The game features three career tracks, which can be completed concurrently and in any order: Speedball (paintball played on small fields with man-made bunkers), Woodsball (played on large fields, usually with special ojectives) and Recreational Paintball or "Recball," which is sort of a grab bag of paintball styles.
The player starts out as a protege of Greg Hastings, the game's namesake and arguably the best paintball player in the world, who proceeds to send them around the country to various tournaments. At the beginning of the game, the player forms a team from a limited selection of rookie players and low-end equipment, but each event unlocks more players and equipment and gives cash to purchase them. Unlike other games I've seen, the equipment is varied, and it makes a big difference here which qualities you pick (for example, would you sacrifice accuracy for better range, or for more shots per tank, or for a higher firing rate?).
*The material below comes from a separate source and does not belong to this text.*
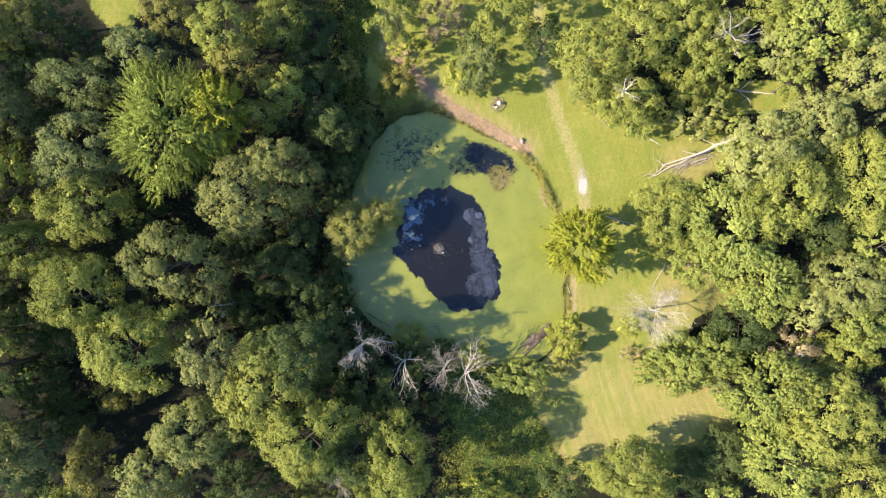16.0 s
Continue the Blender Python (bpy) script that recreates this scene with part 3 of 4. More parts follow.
# ---------------------------------------------------------------- living trees and shrubs
tree("oak_tree", "oak", -34.0, 8.8, 22.5, 7.2, 100, "broad oak with olive grey-green leaves", turn=-0.35, foot=0.1, density=1.5)
tree("oak_tree", "oak", -26.9, 13.0, 23, 5.9, 101, "broad oak with olive grey-green leaves", stretch=(1.03, 0.97), turn=0.17, foot=0.08, density=1.5)
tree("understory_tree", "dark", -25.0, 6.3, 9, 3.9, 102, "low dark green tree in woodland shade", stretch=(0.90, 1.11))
tree("ash_tree", "ash", -45.5, 20.0, 23.5, 10.1, 103, "tall ash with fine light green leaves", stretch=(0.96, 1.05), density=1.45)
tree("young_maple", "maple", -37.0, 22.6, 25, 4.9, 104, "maple with fresh bright green leaves", stretch=(0.87, 1.15), density=1.5)
tree("oak_tree", "oak", -44.6, -3.2, 24, 7.3, 105, "broad oak with olive grey-green leaves", stretch=(1.08, 0.93), turn=-0.26, density=1.3)
tree("poplar_tree", "blue", -60.9, 15.7, 22, 6.9, 106, "poplar with cool grey-green leaves", stretch=(1.15, 0.87), turn=0.17)
tree("broadleaf_tree", "green", -60.2, 6.0, 21, 6.6, 107, "broadleaf tree with mid-green leaves", stretch=(1.07, 0.93))
tree("yellowing_tree", "yellow", -73.6, 11.1, 23, 5.5, 108, "tree with leaves turning yellow", stretch=(0.82, 1.22))
tree("broadleaf_tree", "green", -71.4, -0.7, 20, 5.6, 109, "broadleaf tree with mid-green leaves", stretch=(1.09, 0.92))
tree("broadleaf_tree", "green", -59.6, -8.2, 25, 7, 110, "broadleaf tree with mid-green leaves", stretch=(0.96, 1.04), turn=0.52)
tree("understory_tree", "dark", -73.5, -13.6, 12, 5.6, 111, "low dark green tree in woodland shade")
tree("broadleaf_tree", "green", -51.4, -17.6, 25.5, 6.8, 112, "broadleaf tree with mid-green leaves", stretch=(1.04, 0.96), turn=-0.52)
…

One really nice touch about the game is that it uses reality - every single player in the game is a real-life part of a real-life team. The fields are digital reproductions of real fields, ranging from the mountains of northeastern Pennsylvania to the beaches of Hawaii. You sometimes even go overseas.
As a shooter, your "missions" will always be some variant of defeating the opposing team, but GHP2 keeps it pretty fresh with about a half-dozen game types (the standard elimination and capture the flag options are included, of course) and a wide selection of maps. The speedball fields play fairly similar (for obvious reasons), but the others are varied enough to warrant different tactics.
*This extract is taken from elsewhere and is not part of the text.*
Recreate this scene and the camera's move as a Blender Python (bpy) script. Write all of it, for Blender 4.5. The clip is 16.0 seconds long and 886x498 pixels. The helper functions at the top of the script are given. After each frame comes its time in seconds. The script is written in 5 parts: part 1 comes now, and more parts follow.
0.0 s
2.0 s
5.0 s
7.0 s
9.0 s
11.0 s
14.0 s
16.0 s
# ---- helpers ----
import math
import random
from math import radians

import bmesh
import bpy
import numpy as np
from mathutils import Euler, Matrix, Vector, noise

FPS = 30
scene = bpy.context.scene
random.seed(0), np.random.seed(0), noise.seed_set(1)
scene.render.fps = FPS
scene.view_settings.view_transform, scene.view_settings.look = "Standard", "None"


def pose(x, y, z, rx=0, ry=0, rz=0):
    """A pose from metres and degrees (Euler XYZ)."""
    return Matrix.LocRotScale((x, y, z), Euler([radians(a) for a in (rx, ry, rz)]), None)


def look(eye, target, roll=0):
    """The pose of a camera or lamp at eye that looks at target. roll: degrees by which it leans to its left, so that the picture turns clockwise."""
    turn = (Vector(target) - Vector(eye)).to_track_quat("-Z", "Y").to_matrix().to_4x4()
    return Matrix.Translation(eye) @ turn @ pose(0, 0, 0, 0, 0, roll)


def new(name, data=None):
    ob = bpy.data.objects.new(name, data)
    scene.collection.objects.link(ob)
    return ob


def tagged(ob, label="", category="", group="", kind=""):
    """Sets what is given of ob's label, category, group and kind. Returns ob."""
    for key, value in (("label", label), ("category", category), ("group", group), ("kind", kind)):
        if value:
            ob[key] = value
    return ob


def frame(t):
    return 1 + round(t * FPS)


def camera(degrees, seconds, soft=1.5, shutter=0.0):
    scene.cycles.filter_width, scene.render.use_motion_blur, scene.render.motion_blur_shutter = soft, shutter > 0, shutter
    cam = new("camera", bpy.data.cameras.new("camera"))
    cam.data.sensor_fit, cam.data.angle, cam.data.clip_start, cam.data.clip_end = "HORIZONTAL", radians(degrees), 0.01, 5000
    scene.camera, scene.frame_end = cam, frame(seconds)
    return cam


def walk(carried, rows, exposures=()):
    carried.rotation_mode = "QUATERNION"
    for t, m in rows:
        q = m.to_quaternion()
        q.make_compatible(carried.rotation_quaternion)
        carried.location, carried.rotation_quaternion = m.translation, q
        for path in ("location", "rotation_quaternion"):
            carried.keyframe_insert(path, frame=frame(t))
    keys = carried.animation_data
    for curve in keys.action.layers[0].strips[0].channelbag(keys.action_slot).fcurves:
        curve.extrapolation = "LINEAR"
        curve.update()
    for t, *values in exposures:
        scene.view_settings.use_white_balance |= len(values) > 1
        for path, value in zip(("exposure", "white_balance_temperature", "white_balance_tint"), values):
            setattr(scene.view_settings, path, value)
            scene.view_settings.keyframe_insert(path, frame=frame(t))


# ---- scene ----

The game does have a few issues. First and foremost, people used to playing first- or third-person shooters may find the controls awkward, as I did. Some functions usually mapped to the triggers or bumpers are instead mapped to the ABXY buttons, and vice versa, and the joystick-click functions tend to be finicky.
The game tends to be really easy at the beginning of all three tracks and then hit you - usually around the 4th or 5th event - with a severe jump in difficulty. It wouldn't normally be so frustrating, but your teammates' AI is directly linked to "skills" you purchase. These skills (or players that come pre-loaded with them) are prohibitively expensive (or, in the case of players, expensive AND scarce) in the early stages of the game. This makes passing these middle stages a sort of hit-or-miss, trial-and-error affair, at least until you can buy three or four skilled players. Also, the command system is pretty simplistic ("go to," "suppress," "defend"), but learning to use it effectively will somewhat mitigate the iffy AI.
The last Greg Hastings game had a breakout manager to plan the initial seconds of the game; I would have liked to see an evolution of that here rather than the given and limited fixed-option planner (balanced, heavy left/center/right, defensive).
The graphics aren't top-of-the-line; they resemble the higher-end original Xbox titles, but are on the middle-low range for the 360. On the plus side, this cuts load times to next to nil, and I have yet to have a hiccup of any kind in gameplay.
Achievement-wise, the game sports the standard 1000G, with a good chunk of points for beating each of the tracks and a smattering of 20-50 point awards for a few random feats. People who like earning achievements would be well-served to check out the list before playing, as some require very specific criteria.
All in all, the game is built on a great concept, but the execution is squarely average. It's fun to play, but you're always aware of the game's limits. Anyone who is a fan of paintball or is looking for a shooter not rated "M" should give this a look.